Being an outdoors enthusiast these days practically requires a degree in advance planning.
Oh, sure, there is still some room for spontaneity. But more and more, the most popular campgrounds and trailheads are booked months in advance.
So if you have any desire to roast marshmallows this summer under Half Dome's shadow or hike to the summit of Mount Whitney, now's the time to get your ducks in a row.
Here are some things you can do now (or soon) to make summer all the more memorable:
Campsites in Yosemite National Park are notoriously hard to get. In fact, they typically sell out in minutes -- or even seconds -- after they're made available online.
Seven of Yosemite's 13 campgrounds are on a reservation system operated through the National Recreation Reservation System at recreation.gov. These sites become available in one-month blocks five months in advance on the 15th of the month at 7 a.m.
What does that mean for this summer? It means Tuesday (Jan. 15) is the first day to make reservations for May 15 to June 14. On Feb. 15, reservations can be made from June 15 to July 14. And so on.
Phone reservations can also be made at (877) 444-6677, but using the Internet is faster since you don't risk having to wait for an operator while all the lines are busy. To save precious seconds on the 15th, log on before 7 a.m. and fill out a recreation.gov profile.
Between April and September, reservations are pretty much essential for all Yosemite campgrounds. The park also operates seven first-come, first-served campgrounds -- six of them are outside the Valley -- but even these typically fill up by noon during the busiest months.
Wilderness permits, required for all overnight stays in the backcountry, are available up to 24 weeks in advance. And, yes, the most popular trailheads fill up quickly.
Yosemite's hotels, lodges and tent cabins are operated through DNC Parks & Resorts. Go to yosemitepark.com or call (801) 559-4884 for details.
Last week, park officials set permanent hiking limits for Half Dome. Applications will be accepted March 1 to 31 on recreation.gov for the preseason lottery in mid-April. A secondary lottery also will be held during the hiking season for any cancelled or leftover permits.
Sequoia & Kings Canyon
Campsites in Sequoia and Kings Canyon National Parks aren't as impacted as those in Yosemite. But the busiest, including Lodgepole and Dorst Creek, are available six months in advance of the day you wish to camp at recreation.gov or (877) 444-6777. So that means you can make reservations today for all dates through July 10.
Other campgrounds, including those in Grant Grove and Cedar Grove, are first-come, first-served. (Campgrounds in Cedar Grove seldom fill up, even during busy summer weekends.)
Wilderness permits for the 2013 quota period (May 24 to Sept. 24) become available March 1.

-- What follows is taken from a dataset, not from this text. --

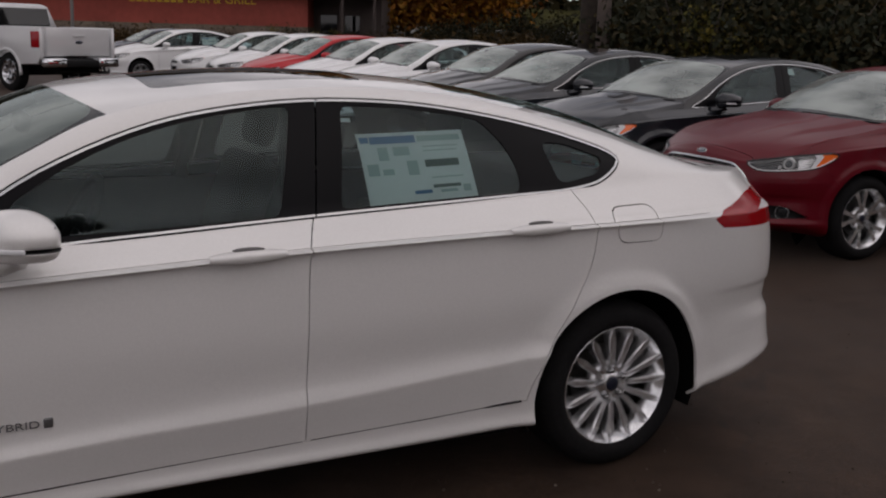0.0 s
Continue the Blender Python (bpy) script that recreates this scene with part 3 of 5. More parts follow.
    gone, dlo = cut(bm, dlo, AX, AZ, split)
    gone, chrome = cut(bm, chrome, AX, AZ, split)
    panes = []
    for poly in (soft_corners([(.69, 1.010), (1.1, 1.018), (1.545, 1.038), (1.588, 1.2), (1.632, 1.378), (1.50, 1.368), (1.36, 1.347), (1.23, 1.322), (1.105, 1.288), (.99, 1.245), (.88, 1.195), (.745, 1.115)], .03),
                 soft_corners([(1.758, 1.050), (2.1, 1.064), (2.45, 1.078), (2.462, 1.12), (2.45, 1.18), (2.415, 1.25), (2.345, 1.325), (2.20, 1.350), (2.05, 1.368), (1.815, 1.379), (1.785, 1.2)], .03),
                 soft_corners([(2.63, 1.095), (2.80, 1.125), (2.855, 1.18), (2.70, 1.235), (2.585, 1.245)], .04)):
        some, dlo = cut(bm, dlo, AX, AZ, poly)
        panes.append(some)
    # roof glass
    roof = tops['roof']
    pane, roof = cut(bm, roof, AX, AY, soft_corners([(1.22, -.02), (1.22, .43), (1.98, .43), (2.04, -.02)], .05))
    glass_pane, frit = cut(bm, tops['windshield'], AX, AY, rounded([(.225, -.3), (.22, .0), (.235, .30), (.31, .58), (.42, .690), (.56, .700), (.80, .662), (.985, .590), (1.005, .47), (.955, .2), (.935, -.3)], 4))

    bm.verts.index_update()
    out('roof', roof, paint)
    if detail:
        out('sunroof', pane, M_DARKGLASS, offset=-.002, label="dark tinted glass sunroof panel")
    else:
        out('sunroof', pane, paint)
    out('hood', names['hood'], paint, flange=.02)
    out('cowl', tops['cowl'], M_PLASTIC, offset=-.012)
    ws = out('windshield', glass_pane, M_GLASS, flange=0)
    out('windshield_border', frit, M_DARKGLASS, parent=ws, flange=.006)
    out('rear_window', tops['backlight'], M_TINT, flange=.006)
    out('decklid', tops['decklid'], paint)
    for side in ('left', 'right'):
        out('pillar_rail', flank, paint, side)
    out('front_bumper', names['front_bumper'], paint, flange=.012)
    pair('fender', names['fender'], paint, flange=.012)
    fd = pair('front_door', names['front_door'], paint, flange=.02)
    rd = pair('rear_door', names['rear_door'], paint, flange=.02)
    out('rear_body', names['rear_body'], paint, flange=.012)
    pair('fuel_door', fuel, paint, flange=.008)
    pair('window_seal', drip, M_BLACK, flange=0, offset=-.006)
    pair('window_chrome', chrome, M_BRIGHT if detail else M_BLACK, flange=.006, offset=.001)
    for piece in islands(dlo):
        if len(piece) > 3:
            pair('pillar_cover', piece, M_GLOSSBLACK, flange=.006, offset=-.004)
    pair('front_window', panes[0], M_TINT, fd, flange=0, offset=-.006)
    pair('rear_window_pane', panes[1], M_TINT, rd, flange=0, offset=-.006)
    pair('quarter_window', panes[2], M_TINT, flange=0, offset=-.009)
    for o in car.children_recursive:
        if o.type == 'MESH' and o.data.materials[0] in (M_TINT, M_GLASS):
            o.visible_shadow = False
    # lamps
    for side in ('left', 'right'):
        bowl = out('headlamp', bowl_in, M_LAMPBOWL, side, flange=0, offset=-.030)
        out('reflector_bowl', bowl_out, M_BOWL, side, bowl, flange=0, offset=-.026)
        out('gasket', gasket, M_BLACK, side, bowl, flange=.004, offset=.001)
        out('lamp_wall', gasket, M_BOWL, side, bowl, flange=.032, offset=-.004)
        lens = out('lens', clear, M_LENS, side, bowl, flange=0, offset=-.001)
        lens.visible_shadow = False
        out('reflector_wedge', wedge, M_SILVER, side, bowl, flange=.02, offset=-.004)
        out('turn_signal', amber, M_AMBER, side, bowl, flange=.01, offset=-.008, label="orange turn signal lens")
        tailob = out('tail_lamp', tail, M_RED, side, flange=.02, offset=.002, label="red tail lamp lens")
        if tail_white:
            out('reverse_lamp', tail_white, M_SILVER, side, tailob, flange=.02, offset=.003)
        sg = -1 if side == 'left' else 1

        def at(p, q, back, axis=LAMP_AXIS):
            """A place behind the lamp face: p along the lamp, q up, back behind it."""
            nrm = Vector((-axis.y, axis.x, 0))
            base = min((v for f in lamp for v in f.verts), key=lambda v: (v.co.dot(axis) - p)**2 + (v.co.z - q)**2) if axis is LAMP_AXIS else \
                min((v for f in (fog if detail else lower) for v in f.verts if v.co.x < 0), key=lambda v: (v.co.dot(axis) - p)**2 + (v.co.z - q)**2)
            c = base.co - nrm * back
            w = (c.x, c.y * sg, c.z)
            return (Vector(warp(w)) if warp else Vector(w)), Vector((nrm.x, nrm.y * sg, 0))

        # projector, reflector fins and the bright lower strip
        c, d = at(-.128, .724, .020)
        d = (d + Vector((-.6, 0, 0))).normalized()
        rot = d.to_track_quat('Y', 'Z').to_matrix().to_4x4()
        b = lathe([(.020, -.02), (.027, -.004), (.032, .006), (.037, .010), (.0395, .006), (.0395, -.03)], 28)
        b.transform(Matrix.Translation(c) @ rot)
        part('projector_ring', b, M_SILVER, bowl)
        c2, d2 = at(-.190, .700, .016)
        b = bmesh.new()
        box(b, -.012, .012, -.006, .006, -.011, .011, .004)
        b.transform(Matrix.Translation(c2) @ d2.to_track_quat('Y', 'Z').to_matrix().to_4x4())
        part('side_reflector', b, M_SILVER, bowl)
        b = lathe([(0, .013), (.013, .010), (.023, .001), (.027, -.01)], 24)
        b.transform(Matrix.Translation(c) @ rot)
        part('projector_lens', b, M_LENSBALL, bowl)
        b = lathe([(.0405, .000), (.043, .006), (.047, .003), (.051, -.010), (.052, -.03)], 28)
        b.transform(Matrix.Translation(c) @ rot)
        part('projector_shroud', b, M_BOWL, bowl)
        b = bmesh.new()
        for j in range(4):
            c2, d2 = at(.055, .722 + .0135 * j, .016)
            tang = (Vector((LAMP_AXIS.x, LAMP_AXIS.y * sg, 0)) + Vector((0, 0, .16))).normalized()
            upv = d2.cross(tang).normalized()
            m = Matrix.Translation(c2) @ Matrix((tang, d2.normalized(), upv)).transposed().to_4x4()
            box(b, -.060 + .006 * j, .024, -.004, .004, -.0017, .0017, .0008, m)
        part('reflector', b, M_LAMPWHITE, bowl, smooth=False)
        out('light_strip', guide, M_LAMPWHITE, side, bowl, flange=.006, offset=-.002, label="pale light strip along the lower lamp edge")
        # fog pocket
        pocket = out('fog_pocket', fog, M_PLASTIC, side, flange=0, offset=-.035)
        c, d = at(*style['fog_at'], .028, FOG_AXIS)
        d = (d + Vector((-.55, 0, 0))).normalized()
        rot = d.to_track_quat('Y', 'Z').to_matrix().to_4x4()
        b = lathe([(.046, -.02), (.0475, .012), (.050, .014), (.052, .010), (.052, -.03)], 32)
        b.transform(Matrix.Translation(c) @ rot)
        part('fog_ring', b, M_SATIN, pocket, "chrome ring round the fog lamp")
        b = lathe([(0, .006), (.02, .005), (.046, -.002), (.046, -.02)], 24)
        b.transform(Matrix.Translation(c) @ rot)
        part('fog_lens', b, M_FOGLENS, pocket)
    return car, dict(bm=bm, layer=layer, grille=grille_in, surround=surround, intake=intake, slot=slot, doors=(fd, rd), lower=lower)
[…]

Now's also the time to make reservations for the Bearpaw High Sierra Camp, an 11.5-mile hike from Crescent Meadow along the High Sierra Trail. Go to visitsequoia.com or call (866) 807-3598 for details.
Campgrounds in the Sierra National Forest and Sequoia National Forest/Giant Sequoia National Monument can be reserved up to six months in advance of your arrival date at recreation.gov or (877) 444-6777.
This means now's the time to reserve a campsite for your early July trip to Huntington Lake, Bass Lake, Mono Hot Springs or Stony Creek.
-- Sequoia National Forest also has two historic cabins and a fire lookout that are sometimes available for rental. Details: fs.usda.gov/sequoia.
California's most popular beach campgrounds, including those near Santa Cruz and Pismo Beach, are in high demand and often sell out minutes after they become available.
Reservations are available up to seven months in advance at 8 a.m. on the first of each month at reserveamerica.com. So that means campsites can already be reserved for July. For August, they come available Feb. 1.
Telephone reservations are also accepted at (800) 444-7275. Details: parks.ca.gov.
Hiking to the summit of the highest peak in the lower 48 between May 1 and Nov. 1 requires a permit. Yes, this even applies to day hikers willing and able to make the 21-mile round trip from Whitney Portal.
Due to high demand, the Inyo National Forest has implemented a lottery system through recreation.gov. Applications will be accepted Feb. 1 to March 15, and you can request multiple dates. (They won't appear on the site until Feb. 1.) On April 1, any remaining space will be open to online reservations.